My question is - do you feel the weight loss, are your clothes fitting different, do you have more energy, is your skin clearer, can you move easier? Those are the wonderful things I have gained, along with a new outlook, in this journey.
My boss, who is a woman, commented many times when I first lost a lot of weight and she always preceded her comments with "I hope this doesn't offend you." Like "I hope this doesn't offend you, but you have really lost a lot of weight, haven't you?" Or, "I hope this doesn't offend you, but I can't get over how much weight you've lost. You look so good!"
I always wondered why on earth a compliment would be offensive. But I figure it's the whole "never comment on a person's physique at the office" thing.

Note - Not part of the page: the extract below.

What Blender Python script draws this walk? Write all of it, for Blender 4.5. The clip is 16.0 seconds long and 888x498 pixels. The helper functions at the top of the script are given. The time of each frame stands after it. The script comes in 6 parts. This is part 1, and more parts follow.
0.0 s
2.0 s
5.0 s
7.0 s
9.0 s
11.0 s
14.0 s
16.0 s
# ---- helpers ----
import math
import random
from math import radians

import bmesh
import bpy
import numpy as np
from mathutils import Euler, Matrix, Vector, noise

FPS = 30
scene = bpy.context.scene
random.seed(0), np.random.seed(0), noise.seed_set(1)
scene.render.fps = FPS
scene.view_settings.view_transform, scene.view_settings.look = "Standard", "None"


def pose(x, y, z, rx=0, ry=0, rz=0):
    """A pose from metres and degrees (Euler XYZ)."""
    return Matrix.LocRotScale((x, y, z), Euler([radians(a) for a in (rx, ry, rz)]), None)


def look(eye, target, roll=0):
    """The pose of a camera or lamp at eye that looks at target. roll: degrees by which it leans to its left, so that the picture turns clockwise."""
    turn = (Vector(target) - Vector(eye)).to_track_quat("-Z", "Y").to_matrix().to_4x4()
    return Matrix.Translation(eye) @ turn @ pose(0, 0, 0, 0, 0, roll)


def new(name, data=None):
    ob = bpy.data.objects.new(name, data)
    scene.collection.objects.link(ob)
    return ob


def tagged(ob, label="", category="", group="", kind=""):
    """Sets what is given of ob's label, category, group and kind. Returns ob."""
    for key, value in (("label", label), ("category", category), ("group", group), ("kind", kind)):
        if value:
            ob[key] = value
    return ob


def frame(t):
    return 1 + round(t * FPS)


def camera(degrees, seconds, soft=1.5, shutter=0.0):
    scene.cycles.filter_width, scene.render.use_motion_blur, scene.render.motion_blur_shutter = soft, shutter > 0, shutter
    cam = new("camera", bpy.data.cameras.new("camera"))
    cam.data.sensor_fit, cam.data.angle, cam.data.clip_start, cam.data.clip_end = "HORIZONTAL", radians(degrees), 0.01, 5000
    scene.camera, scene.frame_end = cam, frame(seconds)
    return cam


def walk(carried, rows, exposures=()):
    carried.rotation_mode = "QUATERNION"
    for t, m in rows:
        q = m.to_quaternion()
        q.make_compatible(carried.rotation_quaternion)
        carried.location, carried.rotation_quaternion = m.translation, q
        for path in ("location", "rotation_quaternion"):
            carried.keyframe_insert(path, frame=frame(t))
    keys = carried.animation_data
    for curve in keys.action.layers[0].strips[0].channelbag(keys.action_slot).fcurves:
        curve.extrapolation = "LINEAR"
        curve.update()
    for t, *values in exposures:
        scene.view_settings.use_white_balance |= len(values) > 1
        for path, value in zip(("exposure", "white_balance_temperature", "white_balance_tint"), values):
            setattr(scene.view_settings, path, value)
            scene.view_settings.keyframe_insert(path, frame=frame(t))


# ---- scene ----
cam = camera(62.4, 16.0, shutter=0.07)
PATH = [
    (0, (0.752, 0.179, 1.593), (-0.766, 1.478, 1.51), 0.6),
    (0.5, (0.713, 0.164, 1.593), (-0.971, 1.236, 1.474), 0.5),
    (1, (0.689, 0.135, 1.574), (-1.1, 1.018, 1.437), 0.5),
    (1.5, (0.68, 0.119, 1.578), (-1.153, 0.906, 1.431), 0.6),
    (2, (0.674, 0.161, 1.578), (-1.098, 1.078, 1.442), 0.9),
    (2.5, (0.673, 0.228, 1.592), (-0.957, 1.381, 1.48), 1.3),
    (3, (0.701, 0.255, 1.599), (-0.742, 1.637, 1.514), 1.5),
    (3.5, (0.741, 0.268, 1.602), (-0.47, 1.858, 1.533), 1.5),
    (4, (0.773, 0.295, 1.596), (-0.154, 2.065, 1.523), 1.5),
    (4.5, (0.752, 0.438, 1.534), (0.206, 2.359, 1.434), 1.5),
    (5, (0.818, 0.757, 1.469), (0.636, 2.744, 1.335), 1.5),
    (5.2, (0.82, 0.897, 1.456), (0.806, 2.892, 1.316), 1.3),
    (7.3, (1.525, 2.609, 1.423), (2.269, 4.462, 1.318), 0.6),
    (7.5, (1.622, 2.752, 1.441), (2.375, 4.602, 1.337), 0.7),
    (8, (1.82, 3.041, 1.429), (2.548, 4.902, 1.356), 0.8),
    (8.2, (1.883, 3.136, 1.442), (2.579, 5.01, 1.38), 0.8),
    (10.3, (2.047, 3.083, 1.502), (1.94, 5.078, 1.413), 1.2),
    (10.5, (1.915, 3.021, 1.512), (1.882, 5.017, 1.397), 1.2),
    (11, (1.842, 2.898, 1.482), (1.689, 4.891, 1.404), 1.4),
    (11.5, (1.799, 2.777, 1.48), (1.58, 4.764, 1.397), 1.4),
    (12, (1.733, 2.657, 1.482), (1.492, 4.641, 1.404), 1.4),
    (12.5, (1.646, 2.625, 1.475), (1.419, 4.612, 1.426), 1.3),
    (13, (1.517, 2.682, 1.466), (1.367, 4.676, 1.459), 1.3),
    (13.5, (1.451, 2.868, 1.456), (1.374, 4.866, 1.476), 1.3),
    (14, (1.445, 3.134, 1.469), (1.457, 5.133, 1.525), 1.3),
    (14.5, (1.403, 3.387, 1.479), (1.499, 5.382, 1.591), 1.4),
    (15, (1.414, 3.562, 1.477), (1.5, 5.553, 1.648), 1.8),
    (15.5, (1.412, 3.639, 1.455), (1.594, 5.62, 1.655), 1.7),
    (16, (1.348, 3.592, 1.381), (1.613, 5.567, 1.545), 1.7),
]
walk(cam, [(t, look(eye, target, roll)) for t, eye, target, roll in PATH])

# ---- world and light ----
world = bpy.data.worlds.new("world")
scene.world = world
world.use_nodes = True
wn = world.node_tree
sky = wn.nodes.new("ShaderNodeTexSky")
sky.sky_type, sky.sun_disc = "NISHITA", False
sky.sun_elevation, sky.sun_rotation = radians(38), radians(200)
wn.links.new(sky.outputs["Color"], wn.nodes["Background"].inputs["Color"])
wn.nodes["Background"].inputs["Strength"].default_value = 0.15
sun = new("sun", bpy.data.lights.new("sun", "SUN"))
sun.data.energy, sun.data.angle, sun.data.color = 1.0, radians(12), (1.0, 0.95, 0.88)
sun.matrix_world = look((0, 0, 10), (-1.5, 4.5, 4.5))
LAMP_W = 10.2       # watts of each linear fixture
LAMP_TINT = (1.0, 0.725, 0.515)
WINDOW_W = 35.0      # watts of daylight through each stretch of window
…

Congrats on 50 lbs!!! Great job! :] I have noticed the same thing. When I lose some weight my friends, aunts, cousins, and mom will all notice and compliment me. On the other hand my dad will notice and tell my mom. It doesn't really bother me though. I love it when people notice....it makes me feel really good!

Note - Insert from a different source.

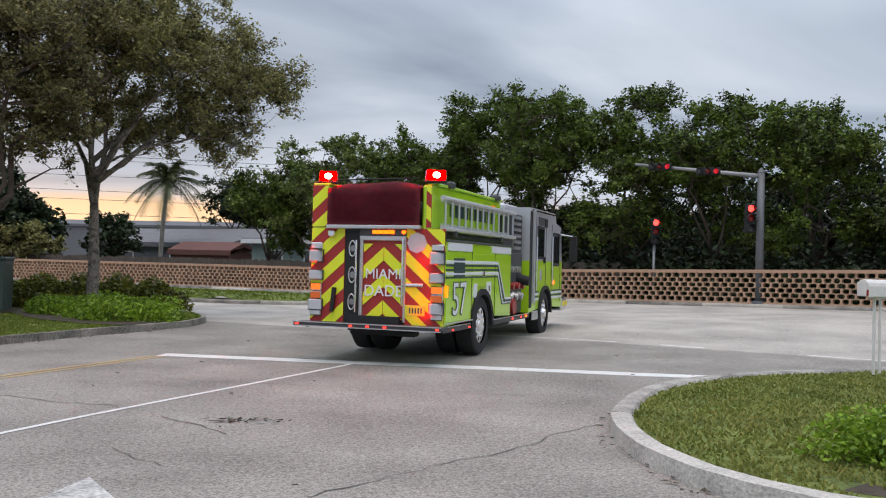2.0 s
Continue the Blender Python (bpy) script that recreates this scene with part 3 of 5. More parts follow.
def screen_wall():
    top = tagged(new("wall_screen"), "tan openwork block wall with a smooth cap", "wall", kind="structure")
    total = length(WALL)
    for name, z0, z1, th, material in (("wall_base", -0.1, 0.13, 0.22, TAN), ("wall_cap", WALL_H - 0.115, WALL_H, 0.26, TAN_CAP)):
        bm, last = bmesh.new(), None
        for k in range(int(total / 1.5) + 1):
            p, d = along(WALL, min(k * 1.5, total - 0.01))
            s, g = Vector((d.y, -d.x)) * th / 2, rise(p.x, p.y)
            row = [bm.verts.new((p.x + s.x * a, p.y + s.y * a, g + z)) for a, z in ((1, z0), (1, z1), (-1, z1), (-1, z0))]
            if last:
                for q in range(4):
                    bm.faces.new((last[q], last[(q + 1) % 4], row[(q + 1) % 4], row[q]))
            last = row
        bmesh.ops.recalc_face_normals(bm, faces=bm.faces[:])
        part(name, bm, material, top)
    rows, pitch = 6, 0.30
    ch = (WALL_H - 0.245) / rows
    web = prism([(-0.07, 0), (0.07, 0), (0.034, ch * 0.3), (0.034, ch * 0.7), (0.07, ch), (-0.07, ch), (-0.034, ch * 0.7), (-0.034, ch * 0.3)], -0.095, 0.095, "y")
    shared = bpy.data.meshes.new("block")
    web.to_mesh(shared)
    shared.materials.append(TAN)
    rest, made = bmesh.new(), 0
    rng = random.Random(5)
    for k in range(int(total / pitch)):
        for r in range(rows):
            d0 = k * pitch + (0.5 * pitch if r % 2 else 0) + rng.uniform(-0.035, 0.035)
            p, d = along(WALL, min(d0, total - 0.02))
            m = Matrix.Translation((p.x, p.y, rise(p.x, p.y) + 0.13 + r * ch)) @ Matrix.Rotation(math.atan2(d.y, d.x), 4, "Z")
            if 24 < d0 < 40 and made < 300:
                o = new("block", shared)
                o.parent, o.matrix_basis = top, m
                made += 1
            else:
                b = web.copy()
                b.transform(m)
                STORE.append(b)
    web.free()
    return top, rest, rows, ch, total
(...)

What this reminds me of a little is when I showed somebody a picture of me when I was a college girl - many moons ago !!
What did she say ??
You LOOKED great. I know she meant no harm, but it sounds very much like she meant I look like c**p now.

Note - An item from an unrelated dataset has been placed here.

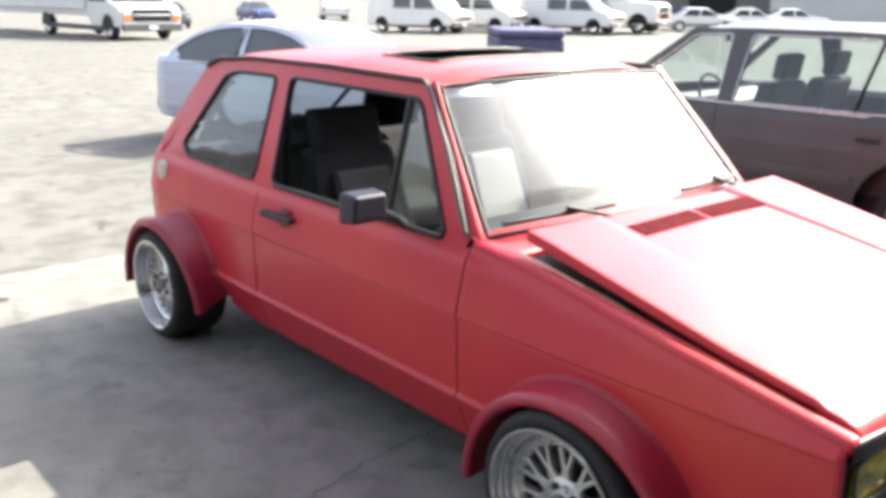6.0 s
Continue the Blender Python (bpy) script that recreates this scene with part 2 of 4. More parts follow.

What hurts/offends one person, is a joke to another person.
Congrats on your success
That happened to me too. My DH has a picture of me when I was Sr. In HS. well that is the time where I had lost a bunch of weight and yes I looked good. Well he had my picture on his desk at work (at a previous job) a coworker of his came by to talk to him and saw it and asked if that was me and he said, "Wow she WAS hot!" So ya I know what ya mean.
But at the same time, when I had lost all that weight in HS, EVERYBODY would come up to me, even the popular girls at school and tell me how great I looked!!! I never ever got offended because I knew how hard I had worked to get there and all the compliments felt wonderful!
About men not noticing, actually in my case, lots of men noticed and commented, even all my uncles, cousins, everybody. I guess it just depends on the people involved.........My family is very um open about their opinions. lol.